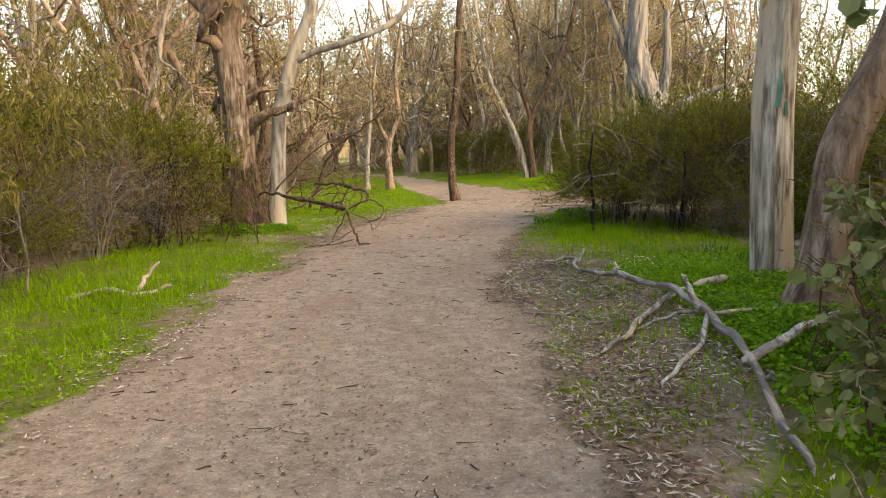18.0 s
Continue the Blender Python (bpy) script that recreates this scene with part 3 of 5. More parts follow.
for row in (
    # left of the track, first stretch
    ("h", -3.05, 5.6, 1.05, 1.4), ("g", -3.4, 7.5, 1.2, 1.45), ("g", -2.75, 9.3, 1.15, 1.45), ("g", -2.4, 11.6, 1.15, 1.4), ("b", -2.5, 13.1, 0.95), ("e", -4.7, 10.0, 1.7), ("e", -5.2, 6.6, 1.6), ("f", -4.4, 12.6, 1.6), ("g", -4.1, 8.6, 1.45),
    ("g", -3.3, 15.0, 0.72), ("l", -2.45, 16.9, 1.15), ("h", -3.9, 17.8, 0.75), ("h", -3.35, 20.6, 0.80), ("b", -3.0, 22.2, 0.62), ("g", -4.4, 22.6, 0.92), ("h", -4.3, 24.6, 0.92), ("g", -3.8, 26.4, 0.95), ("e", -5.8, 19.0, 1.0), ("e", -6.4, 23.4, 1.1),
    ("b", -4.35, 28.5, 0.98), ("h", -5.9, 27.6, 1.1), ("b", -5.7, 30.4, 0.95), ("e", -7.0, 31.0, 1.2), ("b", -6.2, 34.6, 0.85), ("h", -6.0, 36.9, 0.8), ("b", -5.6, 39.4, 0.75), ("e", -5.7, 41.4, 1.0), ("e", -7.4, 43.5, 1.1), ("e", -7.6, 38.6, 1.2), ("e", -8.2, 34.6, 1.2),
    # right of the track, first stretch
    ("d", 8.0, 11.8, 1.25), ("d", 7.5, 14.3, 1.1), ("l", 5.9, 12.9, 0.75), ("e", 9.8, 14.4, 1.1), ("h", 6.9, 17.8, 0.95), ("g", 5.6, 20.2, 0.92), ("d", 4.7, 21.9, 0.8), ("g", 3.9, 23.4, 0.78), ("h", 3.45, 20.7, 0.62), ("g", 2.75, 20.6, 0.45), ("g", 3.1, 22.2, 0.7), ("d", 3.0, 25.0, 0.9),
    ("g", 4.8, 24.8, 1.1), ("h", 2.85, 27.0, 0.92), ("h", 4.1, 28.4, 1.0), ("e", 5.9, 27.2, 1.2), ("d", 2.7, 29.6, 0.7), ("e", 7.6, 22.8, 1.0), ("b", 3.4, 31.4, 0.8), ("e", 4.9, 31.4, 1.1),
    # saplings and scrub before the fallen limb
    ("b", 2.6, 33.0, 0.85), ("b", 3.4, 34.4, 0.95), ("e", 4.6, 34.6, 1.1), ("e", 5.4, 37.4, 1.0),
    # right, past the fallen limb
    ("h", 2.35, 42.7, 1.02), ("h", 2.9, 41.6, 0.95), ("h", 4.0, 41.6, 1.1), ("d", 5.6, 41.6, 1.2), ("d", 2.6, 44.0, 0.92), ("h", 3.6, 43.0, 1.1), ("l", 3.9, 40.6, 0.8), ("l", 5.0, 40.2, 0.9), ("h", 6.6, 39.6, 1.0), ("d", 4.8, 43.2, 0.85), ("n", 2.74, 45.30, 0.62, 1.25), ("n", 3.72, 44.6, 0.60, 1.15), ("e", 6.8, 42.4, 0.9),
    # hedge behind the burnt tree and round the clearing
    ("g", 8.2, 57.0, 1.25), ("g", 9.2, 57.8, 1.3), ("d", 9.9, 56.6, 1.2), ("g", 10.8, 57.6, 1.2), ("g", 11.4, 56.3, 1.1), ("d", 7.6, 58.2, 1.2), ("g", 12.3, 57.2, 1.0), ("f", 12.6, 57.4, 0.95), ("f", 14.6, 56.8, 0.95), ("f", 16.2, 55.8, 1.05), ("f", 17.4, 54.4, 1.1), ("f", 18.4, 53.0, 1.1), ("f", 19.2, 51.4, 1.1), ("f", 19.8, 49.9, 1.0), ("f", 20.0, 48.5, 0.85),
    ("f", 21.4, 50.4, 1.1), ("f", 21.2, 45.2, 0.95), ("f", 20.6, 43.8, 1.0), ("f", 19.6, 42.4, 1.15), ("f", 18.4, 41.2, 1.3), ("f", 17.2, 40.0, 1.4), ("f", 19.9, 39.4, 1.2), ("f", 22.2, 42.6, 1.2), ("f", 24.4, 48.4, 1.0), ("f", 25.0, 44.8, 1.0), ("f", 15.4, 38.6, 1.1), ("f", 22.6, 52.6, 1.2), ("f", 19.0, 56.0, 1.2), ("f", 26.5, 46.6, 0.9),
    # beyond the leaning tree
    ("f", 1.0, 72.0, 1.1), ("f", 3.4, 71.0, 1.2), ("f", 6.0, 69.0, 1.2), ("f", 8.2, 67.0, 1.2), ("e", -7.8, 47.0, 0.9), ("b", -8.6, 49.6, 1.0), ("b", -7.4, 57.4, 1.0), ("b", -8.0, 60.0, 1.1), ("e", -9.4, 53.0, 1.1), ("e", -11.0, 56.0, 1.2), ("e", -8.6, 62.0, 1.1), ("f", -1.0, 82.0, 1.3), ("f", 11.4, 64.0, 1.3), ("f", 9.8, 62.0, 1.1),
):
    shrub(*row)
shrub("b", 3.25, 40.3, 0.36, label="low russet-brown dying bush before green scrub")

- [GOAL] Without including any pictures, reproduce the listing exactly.

- [EXERCISE ANSWER]
18.0 s
Continue the Blender Python (bpy) script that recreates this scene with part 3 of 5. More parts follow.
for row in (
    # left of the track, first stretch
    ("h", -3.05, 5.6, 1.05, 1.4), ("g", -3.4, 7.5, 1.2, 1.45), ("g", -2.75, 9.3, 1.15, 1.45), ("g", -2.4, 11.6, 1.15, 1.4), ("b", -2.5, 13.1, 0.95), ("e", -4.7, 10.0, 1.7), ("e", -5.2, 6.6, 1.6), ("f", -4.4, 12.6, 1.6), ("g", -4.1, 8.6, 1.45),
    ("g", -3.3, 15.0, 0.72), ("l", -2.45, 16.9, 1.15), ("h", -3.9, 17.8, 0.75), ("h", -3.35, 20.6, 0.80), ("b", -3.0, 22.2, 0.62), ("g", -4.4, 22.6, 0.92), ("h", -4.3, 24.6, 0.92), ("g", -3.8, 26.4, 0.95), ("e", -5.8, 19.0, 1.0), ("e", -6.4, 23.4, 1.1),
    ("b", -4.35, 28.5, 0.98), ("h", -5.9, 27.6, 1.1), ("b", -5.7, 30.4, 0.95), ("e", -7.0, 31.0, 1.2), ("b", -6.2, 34.6, 0.85), ("h", -6.0, 36.9, 0.8), ("b", -5.6, 39.4, 0.75), ("e", -5.7, 41.4, 1.0), ("e", -7.4, 43.5, 1.1), ("e", -7.6, 38.6, 1.2), ("e", -8.2, 34.6, 1.2),
    # right of the track, first stretch
    ("d", 8.0, 11.8, 1.25), ("d", 7.5, 14.3, 1.1), ("l", 5.9, 12.9, 0.75), ("e", 9.8, 14.4, 1.1), ("h", 6.9, 17.8, 0.95), ("g", 5.6, 20.2, 0.92), ("d", 4.7, 21.9, 0.8), ("g", 3.9, 23.4, 0.78), ("h", 3.45, 20.7, 0.62), ("g", 2.75, 20.6, 0.45), ("g", 3.1, 22.2, 0.7), ("d", 3.0, 25.0, 0.9),
    ("g", 4.8, 24.8, 1.1), ("h", 2.85, 27.0, 0.92), ("h", 4.1, 28.4, 1.0), ("e", 5.9, 27.2, 1.2), ("d", 2.7, 29.6, 0.7), ("e", 7.6, 22.8, 1.0), ("b", 3.4, 31.4, 0.8), ("e", 4.9, 31.4, 1.1),
    # saplings and scrub before the fallen limb
    ("b", 2.6, 33.0, 0.85), ("b", 3.4, 34.4, 0.95), ("e", 4.6, 34.6, 1.1), ("e", 5.4, 37.4, 1.0),
    # right, past the fallen limb
    ("h", 2.35, 42.7, 1.02), ("h", 2.9, 41.6, 0.95), ("h", 4.0, 41.6, 1.1), ("d", 5.6, 41.6, 1.2), ("d", 2.6, 44.0, 0.92), ("h", 3.6, 43.0, 1.1), ("l", 3.9, 40.6, 0.8), ("l", 5.0, 40.2, 0.9), ("h", 6.6, 39.6, 1.0), ("d", 4.8, 43.2, 0.85), ("n", 2.74, 45.30, 0.62, 1.25), ("n", 3.72, 44.6, 0.60, 1.15), ("e", 6.8, 42.4, 0.9),
    # hedge behind the burnt tree and round the clearing
    ("g", 8.2, 57.0, 1.25), ("g", 9.2, 57.8, 1.3), ("d", 9.9, 56.6, 1.2), ("g", 10.8, 57.6, 1.2), ("g", 11.4, 56.3, 1.1), ("d", 7.6, 58.2, 1.2), ("g", 12.3, 57.2, 1.0), ("f", 12.6, 57.4, 0.95), ("f", 14.6, 56.8, 0.95), ("f", 16.2, 55.8, 1.05), ("f", 17.4, 54.4, 1.1), ("f", 18.4, 53.0, 1.1), ("f", 19.2, 51.4, 1.1), ("f", 19.8, 49.9, 1.0), ("f", 20.0, 48.5, 0.85),
    ("f", 21.4, 50.4, 1.1), ("f", 21.2, 45.2, 0.95), ("f", 20.6, 43.8, 1.0), ("f", 19.6, 42.4, 1.15), ("f", 18.4, 41.2, 1.3), ("f", 17.2, 40.0, 1.4), ("f", 19.9, 39.4, 1.2), ("f", 22.2, 42.6, 1.2), ("f", 24.4, 48.4, 1.0), ("f", 25.0, 44.8, 1.0), ("f", 15.4, 38.6, 1.1), ("f", 22.6, 52.6, 1.2), ("f", 19.0, 56.0, 1.2), ("f", 26.5, 46.6, 0.9),
    # beyond the leaning tree
    ("f", 1.0, 72.0, 1.1), ("f", 3.4, 71.0, 1.2), ("f", 6.0, 69.0, 1.2), ("f", 8.2, 67.0, 1.2), ("e", -7.8, 47.0, 0.9), ("b", -8.6, 49.6, 1.0), ("b", -7.4, 57.4, 1.0), ("b", -8.0, 60.0, 1.1), ("e", -9.4, 53.0, 1.1), ("e", -11.0, 56.0, 1.2), ("e", -8.6, 62.0, 1.1), ("f", -1.0, 82.0, 1.3), ("f", 11.4, 64.0, 1.3), ("f", 9.8, 62.0, 1.1),
):
    shrub(*row)
shrub("b", 3.25, 40.3, 0.36, label="low russet-brown dying bush before green scrub")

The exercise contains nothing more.